* [WHAT THE TASK REQUIRES] Give an exact copy of every line, leaving images out.

* [MATERIAL]
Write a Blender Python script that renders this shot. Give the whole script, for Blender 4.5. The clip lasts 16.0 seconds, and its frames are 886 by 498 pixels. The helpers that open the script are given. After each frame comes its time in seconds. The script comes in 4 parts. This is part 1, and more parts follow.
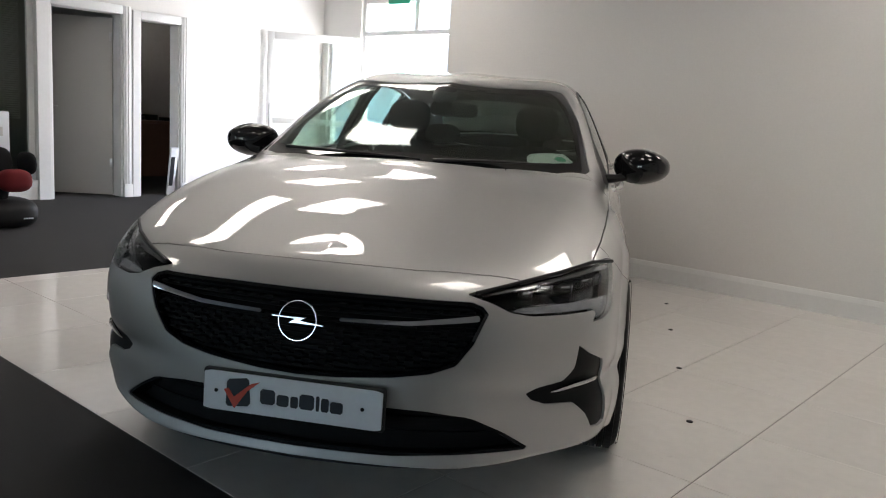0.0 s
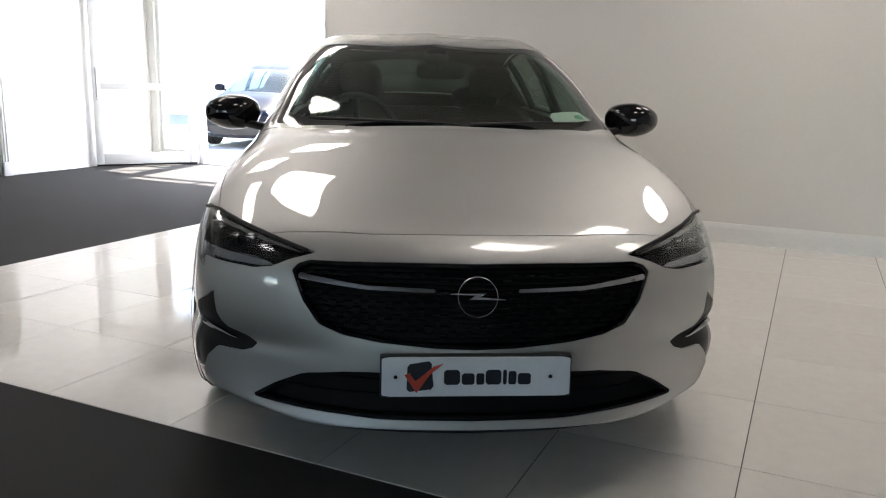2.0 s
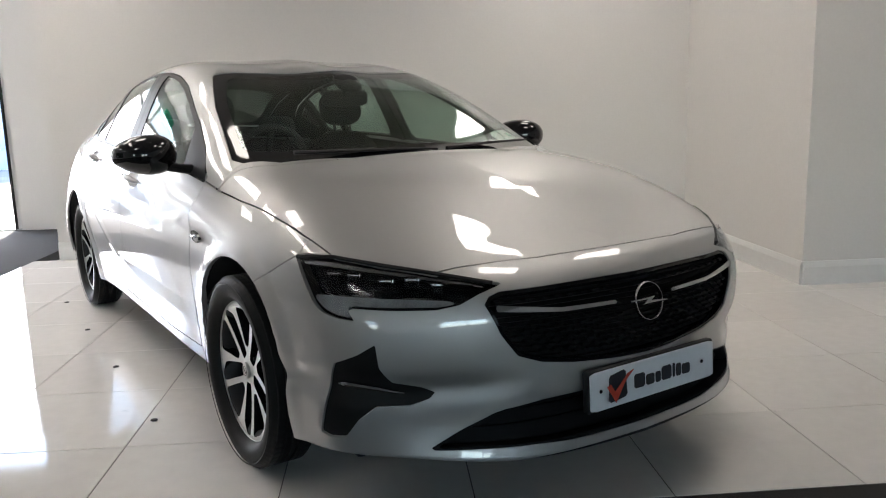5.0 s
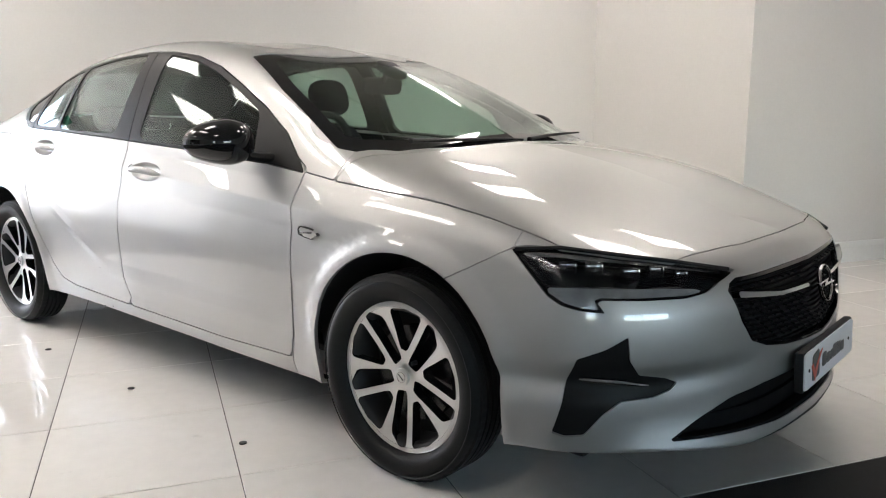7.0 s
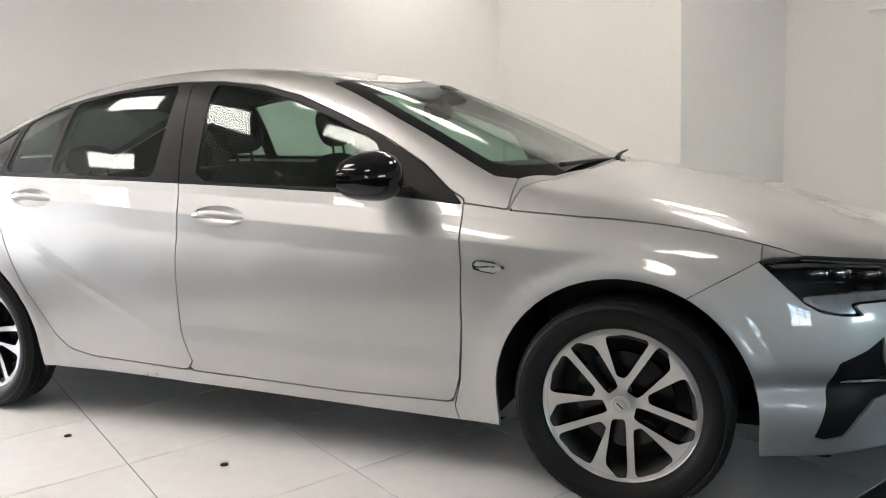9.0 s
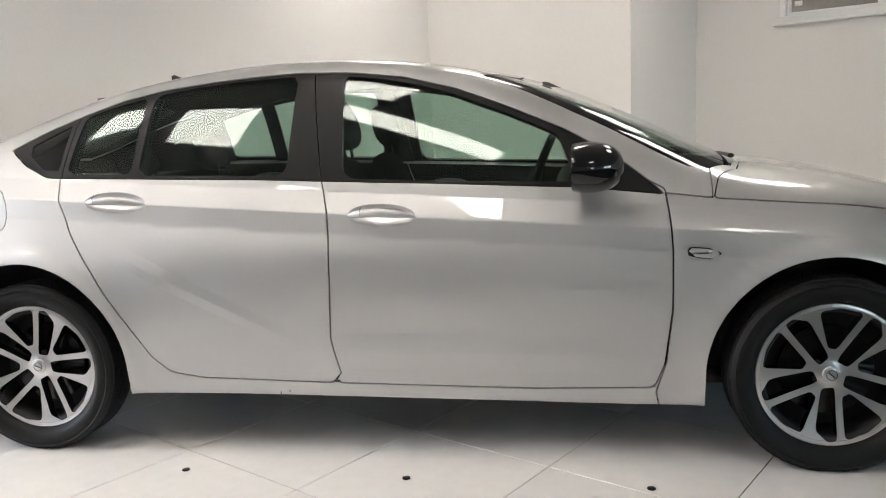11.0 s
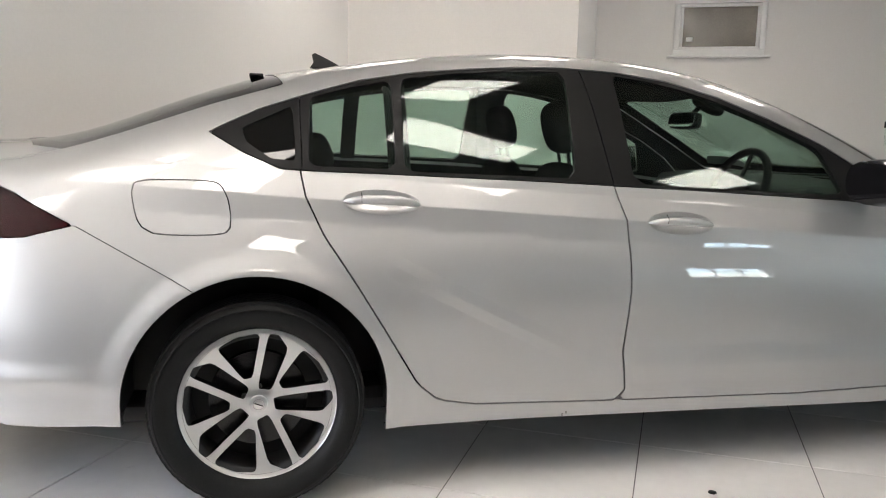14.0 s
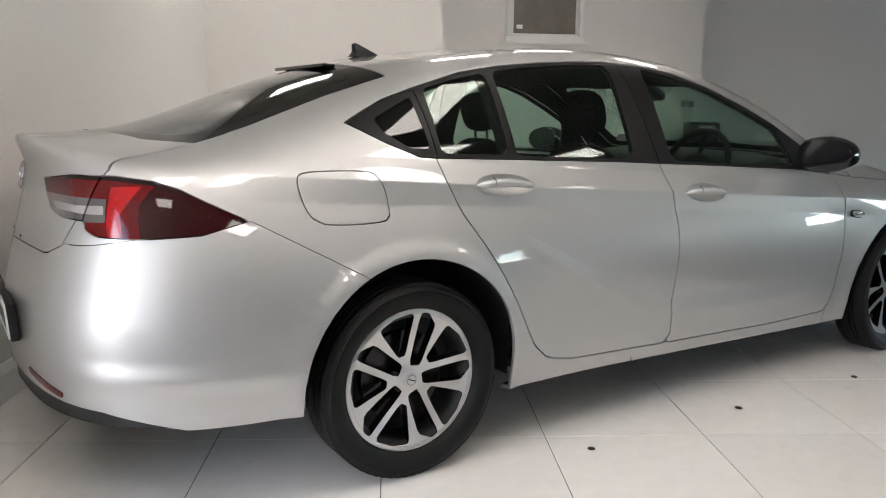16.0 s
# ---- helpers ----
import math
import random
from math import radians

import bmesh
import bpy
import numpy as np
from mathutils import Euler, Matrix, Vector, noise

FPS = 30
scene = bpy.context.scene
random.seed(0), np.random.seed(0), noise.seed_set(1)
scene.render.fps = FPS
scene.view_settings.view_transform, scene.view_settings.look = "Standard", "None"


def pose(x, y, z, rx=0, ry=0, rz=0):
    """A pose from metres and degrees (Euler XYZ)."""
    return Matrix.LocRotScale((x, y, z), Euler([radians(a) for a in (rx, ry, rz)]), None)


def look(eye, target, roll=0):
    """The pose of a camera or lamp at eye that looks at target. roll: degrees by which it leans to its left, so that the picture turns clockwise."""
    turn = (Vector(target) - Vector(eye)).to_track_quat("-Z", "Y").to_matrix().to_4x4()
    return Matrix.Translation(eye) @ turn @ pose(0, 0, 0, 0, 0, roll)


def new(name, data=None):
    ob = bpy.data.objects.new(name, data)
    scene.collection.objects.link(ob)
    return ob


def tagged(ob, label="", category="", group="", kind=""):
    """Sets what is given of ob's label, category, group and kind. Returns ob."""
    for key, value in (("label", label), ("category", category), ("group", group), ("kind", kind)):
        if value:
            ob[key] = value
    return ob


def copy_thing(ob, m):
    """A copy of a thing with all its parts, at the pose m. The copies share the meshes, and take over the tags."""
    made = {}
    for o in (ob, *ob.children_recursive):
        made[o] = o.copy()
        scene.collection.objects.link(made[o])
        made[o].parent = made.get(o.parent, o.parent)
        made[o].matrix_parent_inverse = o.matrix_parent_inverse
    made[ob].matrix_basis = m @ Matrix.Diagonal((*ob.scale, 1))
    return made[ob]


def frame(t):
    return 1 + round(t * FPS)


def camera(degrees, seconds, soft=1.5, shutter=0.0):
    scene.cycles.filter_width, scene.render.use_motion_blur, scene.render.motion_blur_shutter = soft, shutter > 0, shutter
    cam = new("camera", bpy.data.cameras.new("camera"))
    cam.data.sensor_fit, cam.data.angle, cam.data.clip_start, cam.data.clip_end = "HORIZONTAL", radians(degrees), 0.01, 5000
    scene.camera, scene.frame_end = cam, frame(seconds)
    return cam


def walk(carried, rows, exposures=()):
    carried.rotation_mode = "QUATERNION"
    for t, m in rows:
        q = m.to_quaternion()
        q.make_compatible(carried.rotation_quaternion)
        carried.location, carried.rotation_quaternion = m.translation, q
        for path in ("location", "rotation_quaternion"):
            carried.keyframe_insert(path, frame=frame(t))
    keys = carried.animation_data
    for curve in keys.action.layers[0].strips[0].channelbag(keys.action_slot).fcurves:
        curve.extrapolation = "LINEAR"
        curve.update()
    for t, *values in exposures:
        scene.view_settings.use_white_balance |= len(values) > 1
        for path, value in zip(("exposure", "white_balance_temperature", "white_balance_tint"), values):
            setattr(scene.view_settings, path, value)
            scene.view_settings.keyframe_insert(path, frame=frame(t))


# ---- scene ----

* [SOLUTION TO THIS PROBLEM]
Write a Blender Python script that renders this shot. Give the whole script, for Blender 4.5. The clip lasts 16.0 seconds, and its frames are 886 by 498 pixels. The helpers that open the script are given. After each frame comes its time in seconds. The script comes in 4 parts. This is part 1, and more parts follow.
0.0 s
2.0 s
5.0 s
7.0 s
9.0 s
11.0 s
14.0 s
16.0 s
# ---- helpers ----
import math
import random
from math import radians

import bmesh
import bpy
import numpy as np
from mathutils import Euler, Matrix, Vector, noise

FPS = 30
scene = bpy.context.scene
random.seed(0), np.random.seed(0), noise.seed_set(1)
scene.render.fps = FPS
scene.view_settings.view_transform, scene.view_settings.look = "Standard", "None"


def pose(x, y, z, rx=0, ry=0, rz=0):
    """A pose from metres and degrees (Euler XYZ)."""
    return Matrix.LocRotScale((x, y, z), Euler([radians(a) for a in (rx, ry, rz)]), None)


def look(eye, target, roll=0):
    """The pose of a camera or lamp at eye that looks at target. roll: degrees by which it leans to its left, so that the picture turns clockwise."""
    turn = (Vector(target) - Vector(eye)).to_track_quat("-Z", "Y").to_matrix().to_4x4()
    return Matrix.Translation(eye) @ turn @ pose(0, 0, 0, 0, 0, roll)


def new(name, data=None):
    ob = bpy.data.objects.new(name, data)
    scene.collection.objects.link(ob)
    return ob


def tagged(ob, label="", category="", group="", kind=""):
    """Sets what is given of ob's label, category, group and kind. Returns ob."""
    for key, value in (("label", label), ("category", category), ("group", group), ("kind", kind)):
        if value:
            ob[key] = value
    return ob


def copy_thing(ob, m):
    """A copy of a thing with all its parts, at the pose m. The copies share the meshes, and take over the tags."""
    made = {}
    for o in (ob, *ob.children_recursive):
        made[o] = o.copy()
        scene.collection.objects.link(made[o])
        made[o].parent = made.get(o.parent, o.parent)
        made[o].matrix_parent_inverse = o.matrix_parent_inverse
    made[ob].matrix_basis = m @ Matrix.Diagonal((*ob.scale, 1))
    return made[ob]


def frame(t):
    return 1 + round(t * FPS)


def camera(degrees, seconds, soft=1.5, shutter=0.0):
    scene.cycles.filter_width, scene.render.use_motion_blur, scene.render.motion_blur_shutter = soft, shutter > 0, shutter
    cam = new("camera", bpy.data.cameras.new("camera"))
    cam.data.sensor_fit, cam.data.angle, cam.data.clip_start, cam.data.clip_end = "HORIZONTAL", radians(degrees), 0.01, 5000
    scene.camera, scene.frame_end = cam, frame(seconds)
    return cam


def walk(carried, rows, exposures=()):
    carried.rotation_mode = "QUATERNION"
    for t, m in rows:
        q = m.to_quaternion()
        q.make_compatible(carried.rotation_quaternion)
        carried.location, carried.rotation_quaternion = m.translation, q
        for path in ("location", "rotation_quaternion"):
            carried.keyframe_insert(path, frame=frame(t))
    keys = carried.animation_data
    for curve in keys.action.layers[0].strips[0].channelbag(keys.action_slot).fcurves:
        curve.extrapolation = "LINEAR"
        curve.update()
    for t, *values in exposures:
        scene.view_settings.use_white_balance |= len(values) > 1
        for path, value in zip(("exposure", "white_balance_temperature", "white_balance_tint"), values):
            setattr(scene.view_settings, path, value)
            scene.view_settings.keyframe_insert(path, frame=frame(t))


# ---- scene ----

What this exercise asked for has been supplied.